▶ Recorded information
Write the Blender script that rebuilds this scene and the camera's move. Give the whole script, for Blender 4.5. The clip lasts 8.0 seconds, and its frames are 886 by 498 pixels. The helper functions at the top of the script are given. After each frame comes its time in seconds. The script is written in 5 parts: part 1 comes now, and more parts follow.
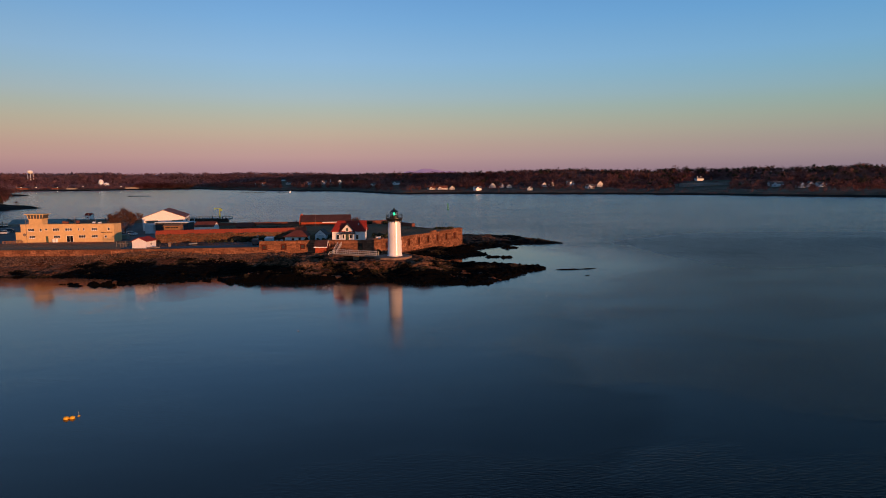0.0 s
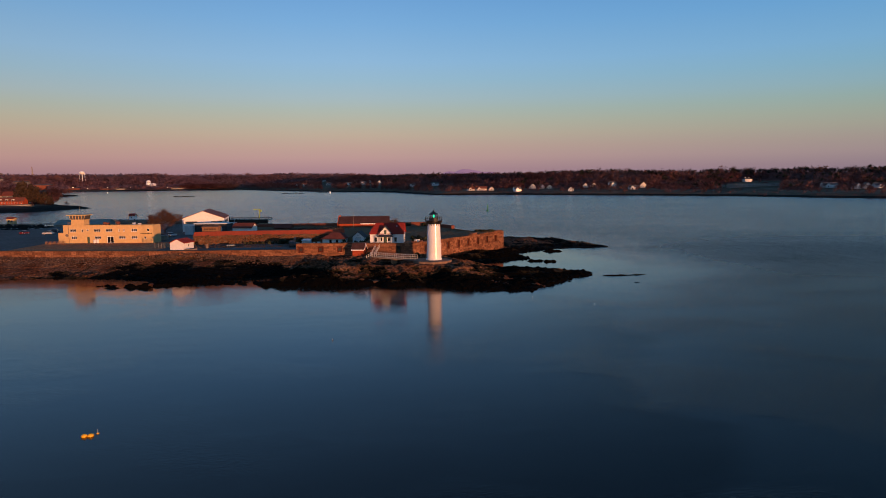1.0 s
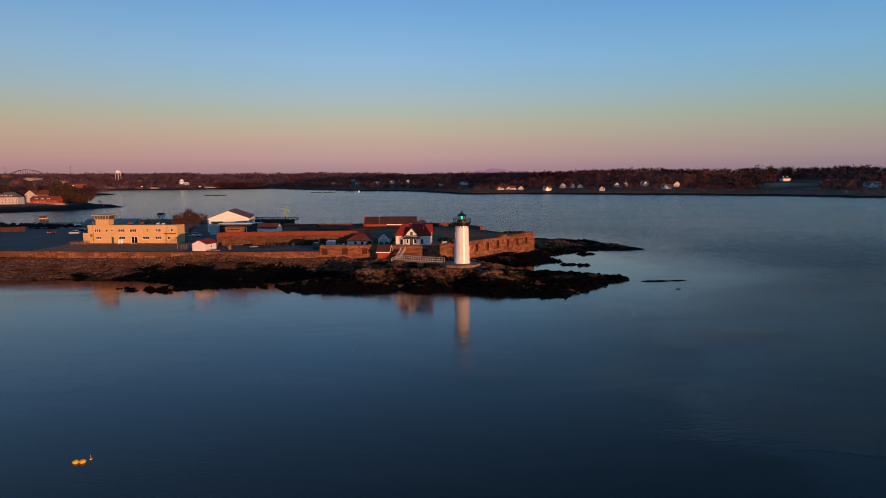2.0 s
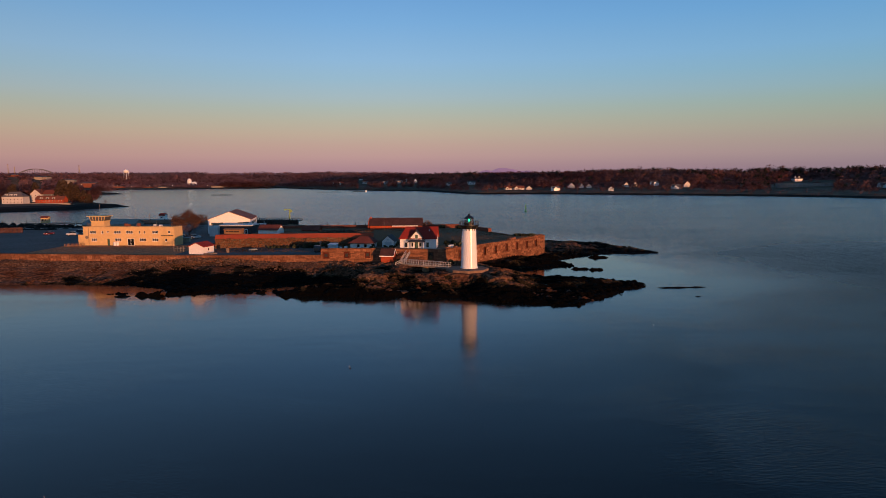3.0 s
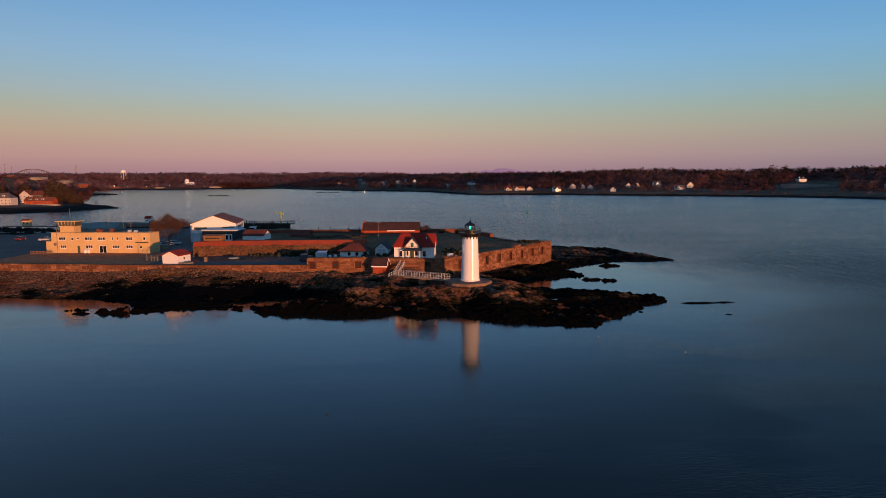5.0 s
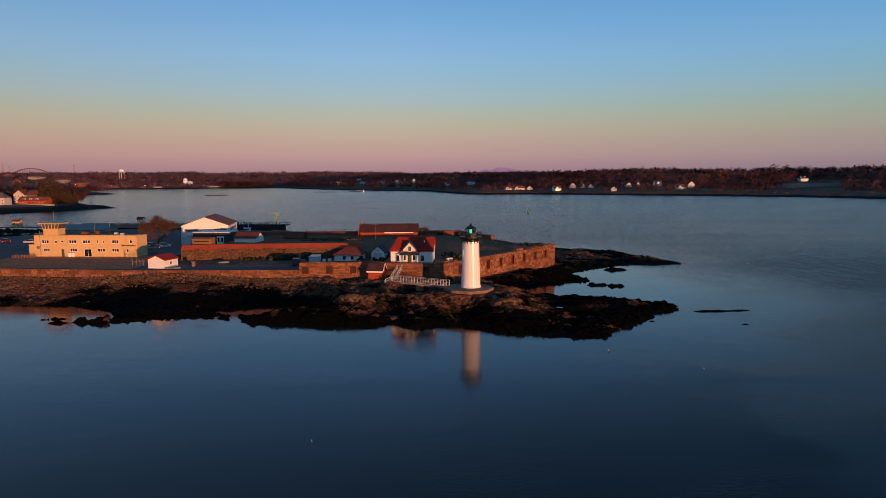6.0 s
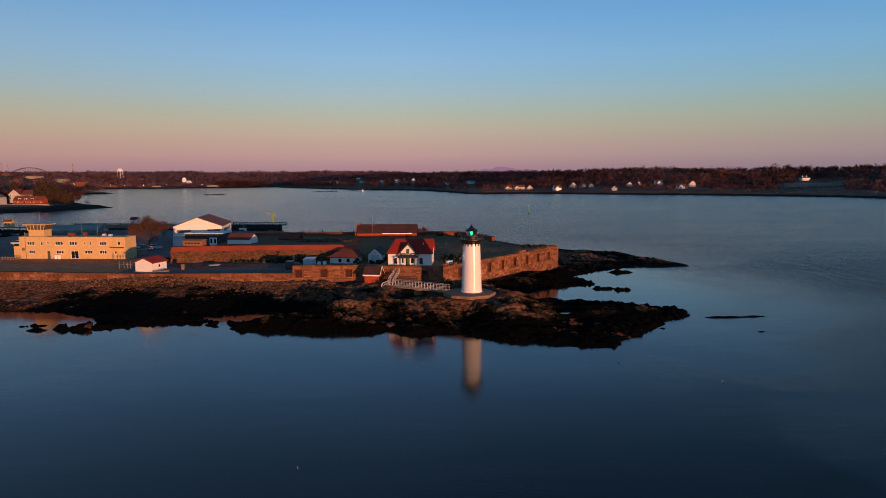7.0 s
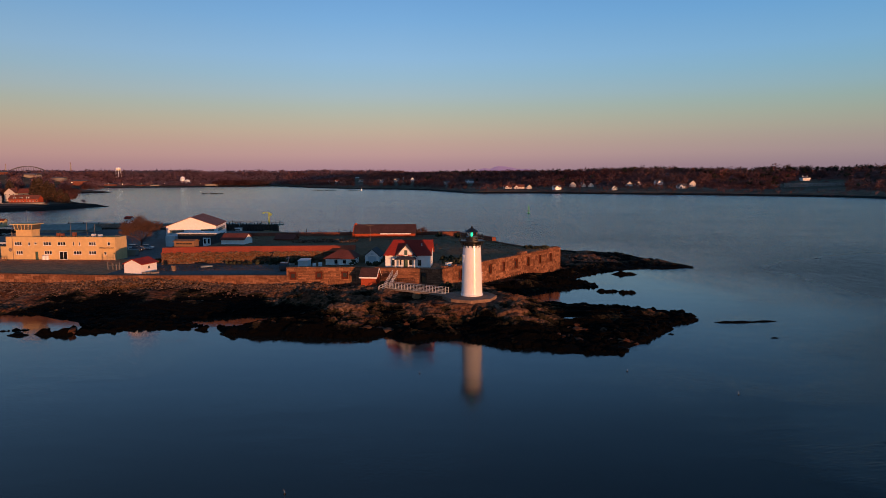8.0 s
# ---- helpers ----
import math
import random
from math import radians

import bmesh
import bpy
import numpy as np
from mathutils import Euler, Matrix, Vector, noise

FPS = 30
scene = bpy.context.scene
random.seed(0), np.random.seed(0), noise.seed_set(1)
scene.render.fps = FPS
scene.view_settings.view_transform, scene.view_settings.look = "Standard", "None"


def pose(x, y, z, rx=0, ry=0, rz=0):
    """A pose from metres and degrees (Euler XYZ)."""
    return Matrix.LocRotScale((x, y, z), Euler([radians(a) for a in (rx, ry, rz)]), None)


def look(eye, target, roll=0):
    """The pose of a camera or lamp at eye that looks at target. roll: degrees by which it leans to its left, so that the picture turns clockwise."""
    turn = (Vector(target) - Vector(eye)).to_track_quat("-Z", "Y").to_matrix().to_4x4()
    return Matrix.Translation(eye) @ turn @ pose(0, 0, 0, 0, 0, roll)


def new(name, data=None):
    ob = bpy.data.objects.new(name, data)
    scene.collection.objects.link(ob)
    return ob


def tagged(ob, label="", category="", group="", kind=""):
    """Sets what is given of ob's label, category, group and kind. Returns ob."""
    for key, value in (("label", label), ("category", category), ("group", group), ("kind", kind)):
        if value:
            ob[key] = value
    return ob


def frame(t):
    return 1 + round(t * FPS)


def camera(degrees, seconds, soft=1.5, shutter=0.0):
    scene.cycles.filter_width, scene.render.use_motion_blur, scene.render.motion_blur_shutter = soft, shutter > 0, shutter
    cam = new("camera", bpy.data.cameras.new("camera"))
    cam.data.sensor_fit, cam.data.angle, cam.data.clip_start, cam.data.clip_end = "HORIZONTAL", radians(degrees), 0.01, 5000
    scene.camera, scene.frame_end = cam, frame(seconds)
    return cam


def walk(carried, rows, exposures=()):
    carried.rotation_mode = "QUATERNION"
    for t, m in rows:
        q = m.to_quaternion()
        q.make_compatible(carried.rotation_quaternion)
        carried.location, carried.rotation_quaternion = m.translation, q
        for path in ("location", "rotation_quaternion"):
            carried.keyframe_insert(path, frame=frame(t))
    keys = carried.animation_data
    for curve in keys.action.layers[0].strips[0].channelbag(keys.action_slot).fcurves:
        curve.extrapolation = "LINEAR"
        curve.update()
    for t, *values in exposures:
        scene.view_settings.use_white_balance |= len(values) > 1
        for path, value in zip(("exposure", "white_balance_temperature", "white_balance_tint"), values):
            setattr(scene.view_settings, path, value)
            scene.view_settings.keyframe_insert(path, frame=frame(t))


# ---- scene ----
cam = camera(69.2, 8.0, soft=0.5)
PATH = [
    (0, (-9.785, -195.014, 27.856), (-9.536, -193.042, 27.639), -0.5),
    (0.5, (-9.7, -191.369, 27.872), (-9.497, -189.391, 27.657), -0.5),
    (1, (-9.621, -187.64, 27.969), (-9.491, -185.655, 27.755), -0.5),
    (1.5, (-9.347, -183.706, 28.047), (-9.272, -181.719, 27.832), -0.5),
    (3, (-8.527, -170.885, 28.469), (-8.509, -168.897, 28.252), -0.4),
    (3.5, (-8.351, -166.585, 28.521), (-8.333, -164.597, 28.305), -0.4),
    (4, (-8.162, -162.26, 28.6), (-8.143, -160.272, 28.384), -0.4),
    (4.5, (-8.075, -157.765, 28.756), (-8.056, -155.777, 28.54), -0.4),
    (6, (-7.831, -145.141, 29.429), (-7.81, -143.153, 29.21), -0.4),
    (6.5, (-7.741, -141.532, 29.431), (-7.719, -139.544, 29.211), -0.4),
    (7, (-7.716, -138.341, 29.451), (-7.694, -136.354, 29.23), -0.4),
    (7.5, (-7.655, -135.555, 29.467), (-7.632, -133.568, 29.245), -0.3),
    (8, (-7.697, -133.117, 29.357), (-7.672, -131.129, 29.134), -0.3),
]
walk(cam, [(t, look(eye, aim, roll)) for t, eye, aim, roll in PATH], exposures=[(0.0, 0.0), (8.0, 0.0)])

# ---- light ----
SUN_TURN, SUN_RISE = 30.0, 0.75          # degrees to the right of the view's back, and above the sea
sun_way = Vector((math.sin(radians(SUN_TURN)) * math.cos(radians(SUN_RISE)),
                  -math.cos(radians(SUN_TURN)) * math.cos(radians(SUN_RISE)), math.sin(radians(SUN_RISE))))
sun_data = bpy.data.lights.new("sun", "SUN")
sun_data.energy, sun_data.angle, sun_data.color = 4.9, radians(0.6), (1.0, 0.43, 0.185)
sun = new("sun", sun_data)
sun.matrix_world = look(sun_way * 300, (0, 0, 0))


def lin(r, g, b):
    """Linear colour from 0..255 display values."""
    return tuple((c / 255 / 12.92) if c < 10 else ((c / 255 + 0.055) / 1.055) ** 2.4 for c in (r, g, b))


world = bpy.data.worlds.new("dawn_sky")
scene.world = world
world.use_nodes = True
wn, wl = world.node_tree.nodes, world.node_tree.links
wn.clear()
w_out, w_bg = wn.new("ShaderNodeOutputWorld"), wn.new("ShaderNodeBackground")
w_tc, w_sep = wn.new("ShaderNodeTexCoord"), wn.new("ShaderNodeSeparateXYZ")
w_ramp, w_mix, w_sky = wn.new("ShaderNodeValToRGB"), wn.new("ShaderNodeMix"), wn.new("ShaderNodeTexSky")
w_sky.sky_type, w_sky.sun_disc = "NISHITA", False
w_sky.sun_elevation, w_sky.sun_rotation = radians(SUN_RISE), math.atan2(sun_way.x, sun_way.y)
w_skyscale = wn.new("ShaderNodeVectorMath")
w_skyscale.operation = "SCALE"
w_skyscale.inputs["Scale"].default_value = 0.12
wl.new(w_sky.outputs[0], w_skyscale.inputs[0])
SKY = [(0.0, (157, 121, 137)), (0.016, (171, 135, 142)), (0.034, (187, 151, 148)), (0.051, (190, 160, 149)), (0.069, (189, 171, 153)), (0.087, (182, 178, 161)),
       (0.105, (172, 182, 174)), (0.123, (163, 184, 191)), (0.149, (150, 184, 205)), (0.176, (141, 182, 216)), (0.228, (121, 171, 217)), (0.28, (104, 157, 211)),
       (0.42, (82, 128, 177)), (0.7, (66, 106, 150)), (1.0, (58, 95, 138))]
el = w_ramp.color_ramp.elements
while len(el) < len(SKY):
    el.new(0.5)
for e, (p, c) in zip(el, SKY):
    e.position, e.color = p, (*lin(*c), 1)
w_mix.data_type = "RGBA"
w_mix.inputs["Factor"].default_value = 0.05
wl.new(w_tc.outputs["Generated"], w_sep.inputs[0])
wl.new(w_sep.outputs["Z"], w_ramp.inputs[0])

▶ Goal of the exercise
Starting at the line that holds "scene.collection.objects.link(ob)", copy each line exactly and stop after the line that holds "what is given".

▶ Result
    scene.collection.objects.link(ob)
    return ob


def tagged(ob, label="", category="", group="", kind=""):
    """Sets what is given of ob's label, category, group and kind. Returns ob."""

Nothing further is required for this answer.